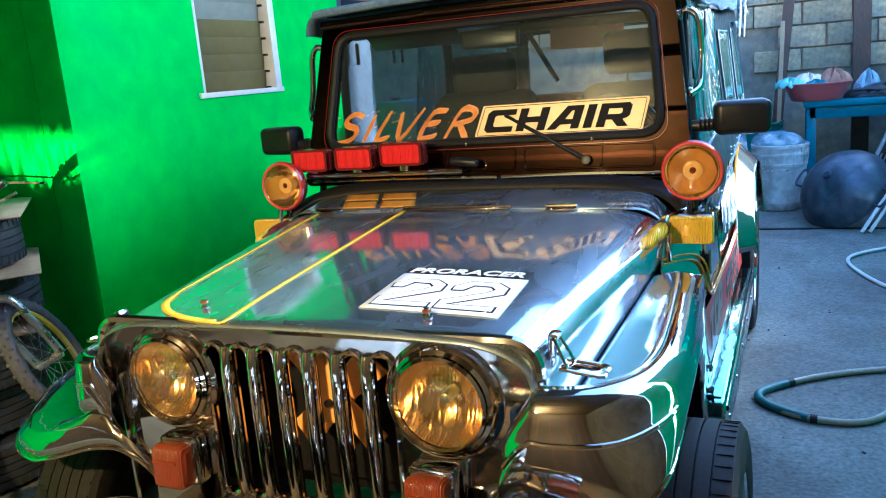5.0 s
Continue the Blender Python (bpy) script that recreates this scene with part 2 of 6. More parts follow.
RED_PAINT = shader("red_paint", (0.30, 0.022, 0.018), 0.16, 0.0, grain=0.12, grain_size=40, coat=0.8)
RED_FILM = shader("red_film", (0.56, 0.042, 0.026), 0.28, 0.0, grain=0.12, grain_size=30, coat=0.12, wave=0.04)
ORANGE_FILM = shader("orange_film", (0.72, 0.30, 0.02), 0.2, 0.1, grain=0.1, grain_size=40, coat=0.4)
NAVY_FILM = shader("navy_film", (0.010, 0.022, 0.065), 0.12, 0.0, grain=0.1, grain_size=40, coat=0.6)
YELLOW_FILM = shader("yellow_film", (0.85, 0.50, 0.02), 0.24, 0.0, grain=0.08, grain_size=50, coat=0.3)
WHITE_SHELL = shader("white_shell", (0.60, 0.62, 0.63), 0.22, 0, grain=0.06, grain_size=50, coat=0.6)
WHITE_FILM = shader("white_film", (0.80, 0.80, 0.80), 0.32, 0.0, grain=0.06, grain_size=50, second=(0.7, 0.7, 0.72), patch=9, amount=0.4)
BLACK_FILM = shader("black_film", (0.008, 0.008, 0.010), 0.5, 0.0, spec=0.06, grain=0.1, grain_size=50)
GOLD_FILM = shader("gold_film", (0.95, 0.60, 0.22), 0.35, 0.0, grain=0.08, grain_size=40)
BRUSH_ORANGE = shader("brush_orange", (0.86, 0.31, 0.035), 0.4, 0.0, grain=0.15, grain_size=60)
FADED_FILM = shader("faded_film", (0.20, 0.12, 0.10), 0.2, 0.3, grain=0.2, grain_size=40, second=(0.10, 0.20, 0.17), patch=14, amount=0.7)
SILVER_FILM = shader("silver_film", (0.42, 0.39, 0.33), 0.28, 0.25, grain=0.1, grain_size=40)
LIT_AMBER = clear("lit_amber_lens", (0.95, 0.45, 0.05), 0.16, 0.10, flutes=18.0, glow=(1.0, 0.38, 0.02), glow_strength=0.02, haze=0.84, haze_colour=(0.44, 0.145, 0.010))
SIGNAL_LENS = lens_plastic("signal_lens", (0.62, 0.12, 0.022), flutes=85, through=0.4)
ORANGE_LENS = lens_plastic("orange_lens", (0.22, 0.038, 0.006), flutes=70)
RED_LENS = lens_plastic("red_lens", (0.80, 0.022, 0.012), flutes=55, strength=1.0)
RED_SHELL = shader("dark_red_shell", (0.13, 0.010, 0.009), 0.2, 0.0, grain=0.12, grain_size=40, coat=0.7)
YELLOW_LENS = lens_plastic("yellow_lens", (0.92, 0.57, 0.008), flutes=75, strength=1.0)
CLEAR_LENS = shader("ribbed_glass", (0.44, 0.40, 0.31), 0.20, 0.7, grain=0.12, grain_size=60, wave=0.25, wave_size=14, coat=0.6)
LAMP_GLASS = clear("lamp_glass", (0.99, 0.91, 0.64), 0.08, 0.03, flutes=40.0)
AMBER_GLASS = clear("amber_glass", (0.94, 0.76, 0.46), 0.06, 0.02, haze=0.015, haze_colour=(0.9, 0.56, 0.14))
GLASS = clear("windshield_glass", (0.88, 0.93, 0.92), 0.0, 0.008, haze=0.012, haze_colour=(0.5, 0.66, 0.68))
FILM_CLEAR = clear("clear_vinyl", (0.46, 0.72, 0.74), 0.11, 0.12, bump=1.0, bump_size=22.0, haze=0.22, haze_colour=(0.04, 0.20, 0.22), stretch=(1, 1.9, 0.28))
DARK_PANE = clear("smoky_vinyl", (0.66, 0.76, 0.72), 0.08, 0.05, bump=0.5, bump_size=5.0, haze=0.16, haze_colour=(0.06, 0.18, 0.13))
PIPING = shader("curtain_piping", (0.08, 0.13, 0.15), 0.4, 0, grain=0.1, grain_size=60)
BAG = clear("thin_plastic", (0.80, 0.86, 0.92), 0.10, 0.08, bump=1.0, bump_size=14.0, haze=0.25, haze_colour=(0.55, 0.66, 0.75))
REFLECTOR = shader("reflector", (0.88, 0.70, 0.34), 0.10, 0.93, wave=0.22, wave_size=18, rough_vary=0.06)
REFLECTOR_CLEAR = shader("reflector_pale", (0.90, 0.68, 0.36), 0.13, 0.93, wave=0.22, wave_size=14, stretch=(4.5, 1, 1.2), rough_vary=0.1)
LAMP_MIRROR = shader("lamp_mirror", (0.92, 0.80, 0.52), 0.09, 1.0, wave=0.14, wave_size=16, rough_vary=0.05)
CAP_CREAM = shader("bulb_cap_cream", (0.90, 0.74, 0.42), 0.3, 0.0, grain=0.1, grain_size=40, coat=0.3)
FAN_PAINT = shader("fan_orange", (1.0, 0.45, 0.06), 0.45, 0, grain=0.2, grain_size=40)
SEAT_BLACK = shader("seat_cloth", (0.016, 0.016, 0.018), 0.75, 0, grain=0.3, grain_size=120, bump=0.3, bump_size=300)
SEAT_RED = shader("seat_red", (0.34, 0.05, 0.05), 0.55, 0, grain=0.2, grain_size=60, bump=0.2, bump_size=200)
CONCRETE = shader("floor_concrete", (0.185, 0.198, 0.180), 0.62, 0, grain=0.45, grain_size=60, second=(0.105, 0.10, 0.088), patch=2.2, amount=0.95, bump=1.0, bump_size=45, wave=0.10, wave_size=5, rough_vary=0.2)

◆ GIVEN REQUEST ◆
Print out the material word for word, omitting the pictures.

◆ OUTPUT FOR THIS TASK ◆
5.0 s
Continue the Blender Python (bpy) script that recreates this scene with part 2 of 6. More parts follow.
RED_PAINT = shader("red_paint", (0.30, 0.022, 0.018), 0.16, 0.0, grain=0.12, grain_size=40, coat=0.8)
RED_FILM = shader("red_film", (0.56, 0.042, 0.026), 0.28, 0.0, grain=0.12, grain_size=30, coat=0.12, wave=0.04)
ORANGE_FILM = shader("orange_film", (0.72, 0.30, 0.02), 0.2, 0.1, grain=0.1, grain_size=40, coat=0.4)
NAVY_FILM = shader("navy_film", (0.010, 0.022, 0.065), 0.12, 0.0, grain=0.1, grain_size=40, coat=0.6)
YELLOW_FILM = shader("yellow_film", (0.85, 0.50, 0.02), 0.24, 0.0, grain=0.08, grain_size=50, coat=0.3)
WHITE_SHELL = shader("white_shell", (0.60, 0.62, 0.63), 0.22, 0, grain=0.06, grain_size=50, coat=0.6)
WHITE_FILM = shader("white_film", (0.80, 0.80, 0.80), 0.32, 0.0, grain=0.06, grain_size=50, second=(0.7, 0.7, 0.72), patch=9, amount=0.4)
BLACK_FILM = shader("black_film", (0.008, 0.008, 0.010), 0.5, 0.0, spec=0.06, grain=0.1, grain_size=50)
GOLD_FILM = shader("gold_film", (0.95, 0.60, 0.22), 0.35, 0.0, grain=0.08, grain_size=40)
BRUSH_ORANGE = shader("brush_orange", (0.86, 0.31, 0.035), 0.4, 0.0, grain=0.15, grain_size=60)
FADED_FILM = shader("faded_film", (0.20, 0.12, 0.10), 0.2, 0.3, grain=0.2, grain_size=40, second=(0.10, 0.20, 0.17), patch=14, amount=0.7)
SILVER_FILM = shader("silver_film", (0.42, 0.39, 0.33), 0.28, 0.25, grain=0.1, grain_size=40)
LIT_AMBER = clear("lit_amber_lens", (0.95, 0.45, 0.05), 0.16, 0.10, flutes=18.0, glow=(1.0, 0.38, 0.02), glow_strength=0.02, haze=0.84, haze_colour=(0.44, 0.145, 0.010))
SIGNAL_LENS = lens_plastic("signal_lens", (0.62, 0.12, 0.022), flutes=85, through=0.4)
ORANGE_LENS = lens_plastic("orange_lens", (0.22, 0.038, 0.006), flutes=70)
RED_LENS = lens_plastic("red_lens", (0.80, 0.022, 0.012), flutes=55, strength=1.0)
RED_SHELL = shader("dark_red_shell", (0.13, 0.010, 0.009), 0.2, 0.0, grain=0.12, grain_size=40, coat=0.7)
YELLOW_LENS = lens_plastic("yellow_lens", (0.92, 0.57, 0.008), flutes=75, strength=1.0)
CLEAR_LENS = shader("ribbed_glass", (0.44, 0.40, 0.31), 0.20, 0.7, grain=0.12, grain_size=60, wave=0.25, wave_size=14, coat=0.6)
LAMP_GLASS = clear("lamp_glass", (0.99, 0.91, 0.64), 0.08, 0.03, flutes=40.0)
AMBER_GLASS = clear("amber_glass", (0.94, 0.76, 0.46), 0.06, 0.02, haze=0.015, haze_colour=(0.9, 0.56, 0.14))
GLASS = clear("windshield_glass", (0.88, 0.93, 0.92), 0.0, 0.008, haze=0.012, haze_colour=(0.5, 0.66, 0.68))
FILM_CLEAR = clear("clear_vinyl", (0.46, 0.72, 0.74), 0.11, 0.12, bump=1.0, bump_size=22.0, haze=0.22, haze_colour=(0.04, 0.20, 0.22), stretch=(1, 1.9, 0.28))
DARK_PANE = clear("smoky_vinyl", (0.66, 0.76, 0.72), 0.08, 0.05, bump=0.5, bump_size=5.0, haze=0.16, haze_colour=(0.06, 0.18, 0.13))
PIPING = shader("curtain_piping", (0.08, 0.13, 0.15), 0.4, 0, grain=0.1, grain_size=60)
BAG = clear("thin_plastic", (0.80, 0.86, 0.92), 0.10, 0.08, bump=1.0, bump_size=14.0, haze=0.25, haze_colour=(0.55, 0.66, 0.75))
REFLECTOR = shader("reflector", (0.88, 0.70, 0.34), 0.10, 0.93, wave=0.22, wave_size=18, rough_vary=0.06)
REFLECTOR_CLEAR = shader("reflector_pale", (0.90, 0.68, 0.36), 0.13, 0.93, wave=0.22, wave_size=14, stretch=(4.5, 1, 1.2), rough_vary=0.1)
LAMP_MIRROR = shader("lamp_mirror", (0.92, 0.80, 0.52), 0.09, 1.0, wave=0.14, wave_size=16, rough_vary=0.05)
CAP_CREAM = shader("bulb_cap_cream", (0.90, 0.74, 0.42), 0.3, 0.0, grain=0.1, grain_size=40, coat=0.3)
FAN_PAINT = shader("fan_orange", (1.0, 0.45, 0.06), 0.45, 0, grain=0.2, grain_size=40)
SEAT_BLACK = shader("seat_cloth", (0.016, 0.016, 0.018), 0.75, 0, grain=0.3, grain_size=120, bump=0.3, bump_size=300)
SEAT_RED = shader("seat_red", (0.34, 0.05, 0.05), 0.55, 0, grain=0.2, grain_size=60, bump=0.2, bump_size=200)
CONCRETE = shader("floor_concrete", (0.185, 0.198, 0.180), 0.62, 0, grain=0.45, grain_size=60, second=(0.105, 0.10, 0.088), patch=2.2, amount=0.95, bump=1.0, bump_size=45, wave=0.10, wave_size=5, rough_vary=0.2)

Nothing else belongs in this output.